Because existing theories of fluid dynamics failed, Kavokine and his colleagues delved deeper into the properties of the graphene walls. Such an approach is unusual for studying fluids, Kavokine says. “In hydrodynamics, the wall is just a wall, and you don’t care what the wall is made of. We realized that at the nanoscale, it actually becomes very important.” In particular, Kavokine realized that quantum effects at the graphene-water interface could produce friction by allowing the flowing water to dissipate energy into the flowing electrons in the graphene.
Surprisingly, the COVID-19 pandemic aided the research. “There was a steep theoretical learning curve to tackle this problem,” Kavokine says. “I had to read a lot of fundamental books and learn new things, and being in lockdown for several months really helped that.”
One crucial factor was that some of the electrons in graphene can move freely through the material. In addition, those electrons can interact with water molecules electromagnetically. That’s because each water molecule has a slightly positively charged end and a slightly negatively charged end due to the oxygen atom pulling more strongly on the electron cloud than the hydrogen atoms.
In the researchers’ explanation, electrons in the graphene wall move along with passing water molecules. But the electrons tend to slightly lag behind, slowing the molecules. This effect is known as electronic or quantum friction and has only previously been considered as a factor in interactions between two solids or a single particle and a solid.
The situation is more complex, however, when it involves a liquid, where many molecules interact all together. The electrons and water molecules jiggle due to their heat energy. If they happen to jiggle at the same frequency, an effect called a resonance occurs that increases the quantum friction force. This resonance effect is largest for nanotubes with well-aligned layers, since the motion of electrons between the layers is in sync with that of the water molecules.
This newfound interaction between liquids and solids went unnoticed until now for two main reasons, says Kavokine.
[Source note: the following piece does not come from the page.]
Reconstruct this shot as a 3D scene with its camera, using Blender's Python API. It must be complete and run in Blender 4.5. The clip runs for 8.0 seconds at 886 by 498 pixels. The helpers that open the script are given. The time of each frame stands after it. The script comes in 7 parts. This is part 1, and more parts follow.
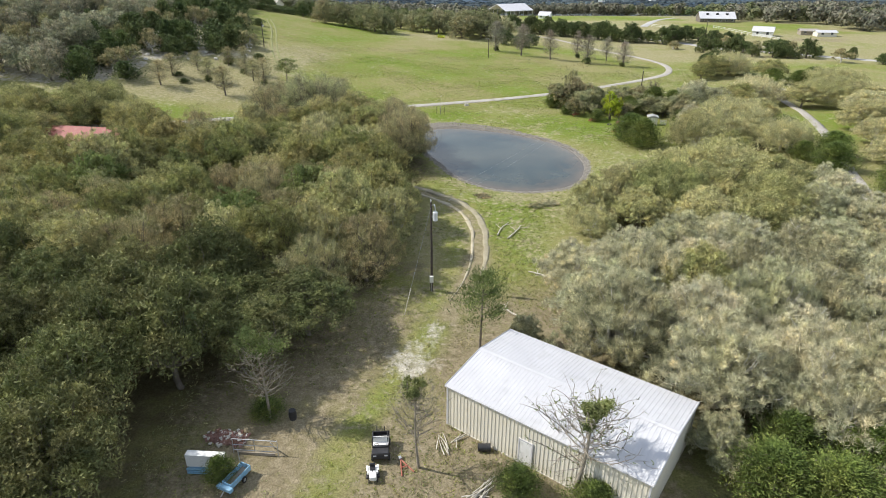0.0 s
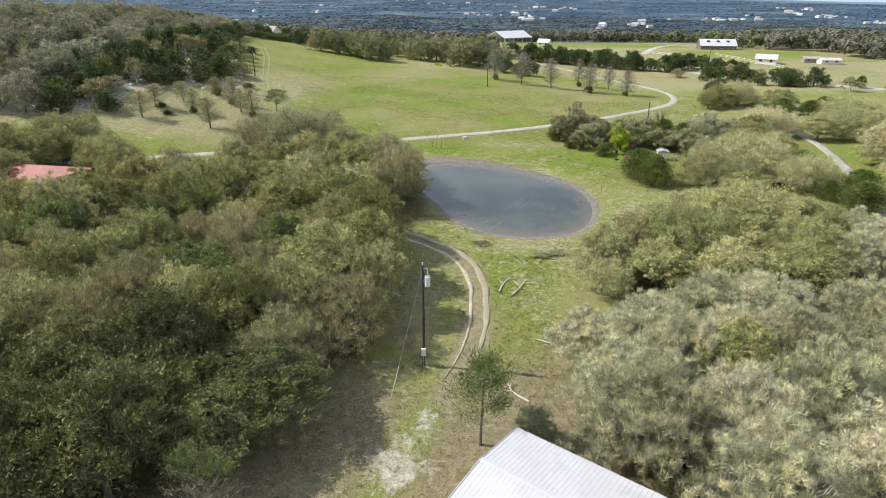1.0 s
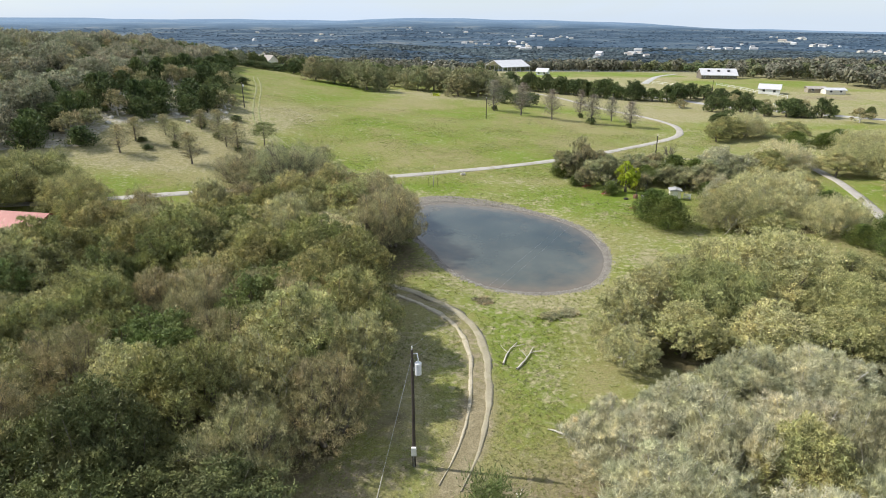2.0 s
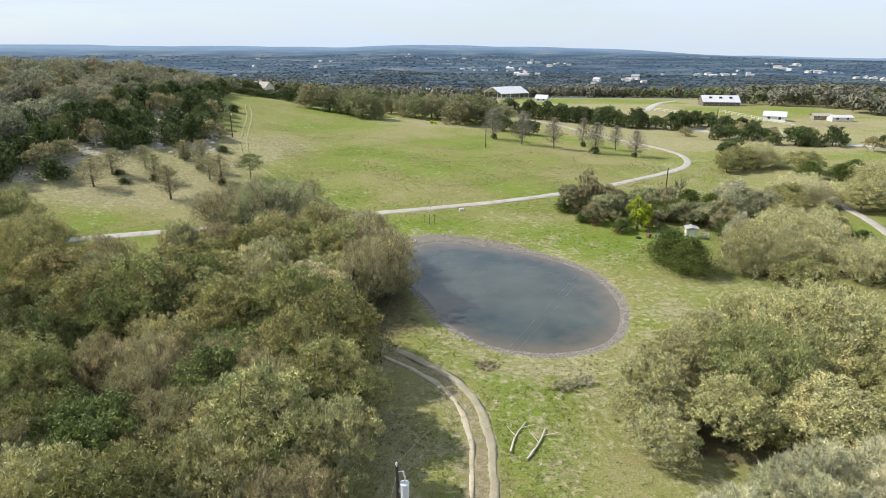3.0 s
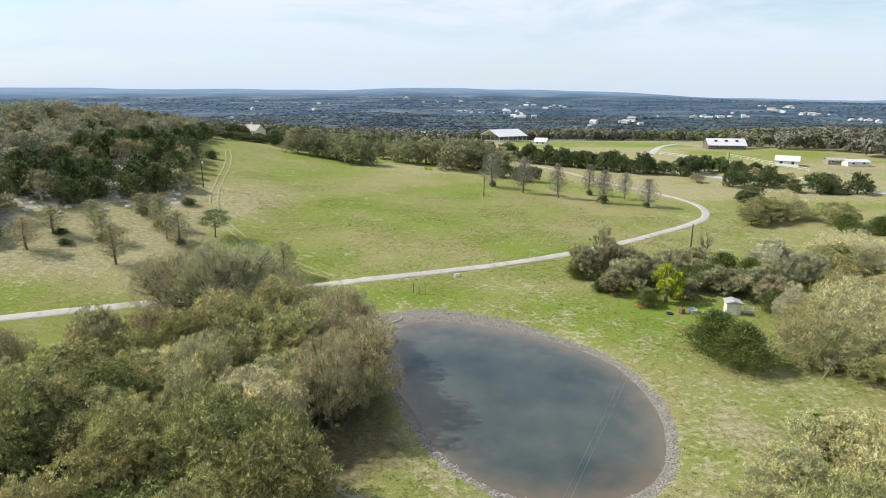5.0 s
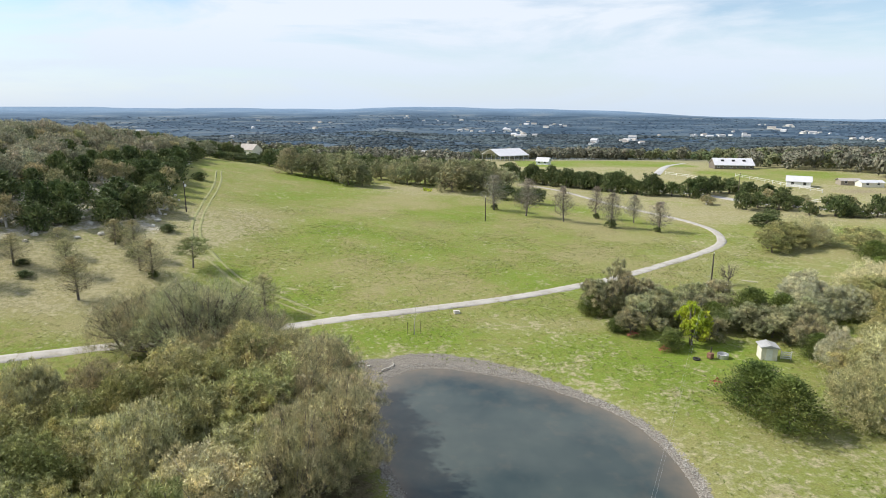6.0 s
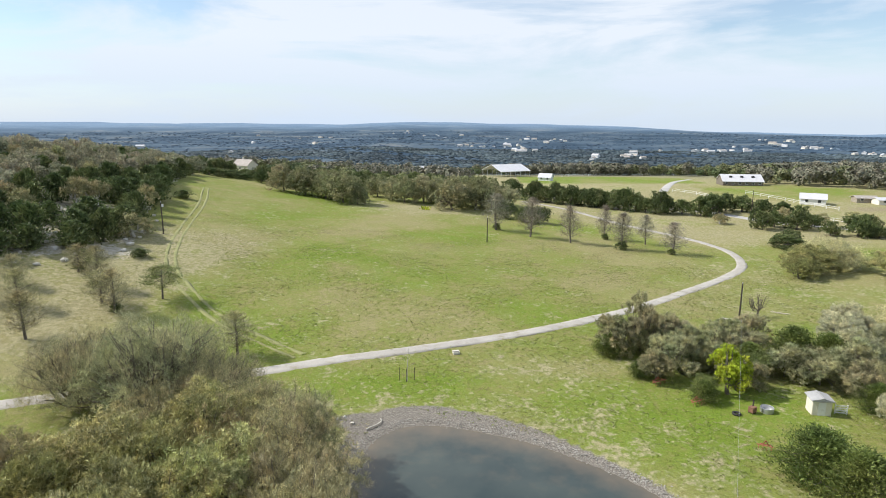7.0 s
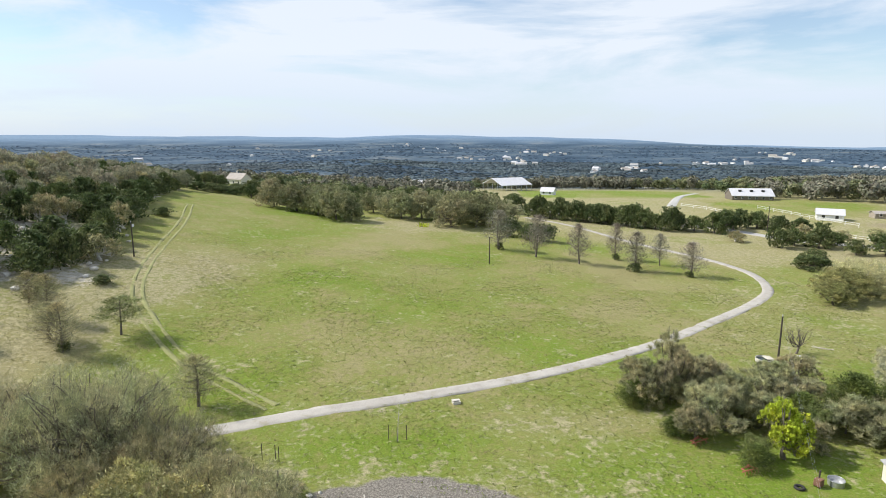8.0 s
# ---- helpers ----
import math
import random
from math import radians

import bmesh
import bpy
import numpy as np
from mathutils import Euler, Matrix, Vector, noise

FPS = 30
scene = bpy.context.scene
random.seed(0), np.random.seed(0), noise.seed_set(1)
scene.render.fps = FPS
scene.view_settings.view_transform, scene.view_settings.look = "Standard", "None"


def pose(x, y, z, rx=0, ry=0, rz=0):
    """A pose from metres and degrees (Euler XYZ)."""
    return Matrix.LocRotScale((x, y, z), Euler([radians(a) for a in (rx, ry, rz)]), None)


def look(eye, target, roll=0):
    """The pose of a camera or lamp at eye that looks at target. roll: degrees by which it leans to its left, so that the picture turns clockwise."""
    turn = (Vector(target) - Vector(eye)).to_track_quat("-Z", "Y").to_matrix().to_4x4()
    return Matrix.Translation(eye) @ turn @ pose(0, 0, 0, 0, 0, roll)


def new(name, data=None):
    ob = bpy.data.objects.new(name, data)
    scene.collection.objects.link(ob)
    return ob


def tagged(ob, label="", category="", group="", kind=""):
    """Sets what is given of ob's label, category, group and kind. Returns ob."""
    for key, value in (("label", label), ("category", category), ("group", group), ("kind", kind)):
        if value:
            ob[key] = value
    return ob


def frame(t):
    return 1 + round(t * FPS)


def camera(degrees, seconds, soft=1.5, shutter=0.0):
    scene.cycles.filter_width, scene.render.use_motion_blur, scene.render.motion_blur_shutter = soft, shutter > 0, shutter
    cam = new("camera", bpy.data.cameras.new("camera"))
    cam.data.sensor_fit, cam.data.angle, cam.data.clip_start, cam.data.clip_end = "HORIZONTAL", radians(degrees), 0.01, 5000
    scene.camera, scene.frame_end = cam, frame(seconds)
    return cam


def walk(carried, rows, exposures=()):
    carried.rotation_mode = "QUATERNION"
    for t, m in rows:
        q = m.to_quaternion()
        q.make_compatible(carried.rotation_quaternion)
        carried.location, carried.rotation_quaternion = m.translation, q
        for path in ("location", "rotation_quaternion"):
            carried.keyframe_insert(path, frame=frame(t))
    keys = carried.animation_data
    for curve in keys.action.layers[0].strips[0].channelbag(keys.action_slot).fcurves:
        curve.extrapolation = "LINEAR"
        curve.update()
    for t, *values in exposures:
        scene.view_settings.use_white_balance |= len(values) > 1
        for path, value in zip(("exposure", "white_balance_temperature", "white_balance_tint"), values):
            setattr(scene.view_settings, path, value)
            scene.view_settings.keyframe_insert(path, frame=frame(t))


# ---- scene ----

Firstly, the resulting friction is so slight that it would be negligible for materials with rougher surfaces. Secondly, the effect relies on the electrons taking some time to adjust to the moving water molecules. Molecular simulations can’t detect the friction because they use the Born-Oppenheimer approximation, which assumes that electrons adapt instantly to the motion of nearby atoms.
The new study is theoretical, so the researchers say experiments are needed to confirm their proposal and explore some of its counterintuitive consequences. They also point out that there is a need for improved simulations that don’t rely on the Born-Oppenheimer approximation. “I’m hoping that this changes our way of dealing with these systems and brings new theoretical tools to other problems,” Kavokine says.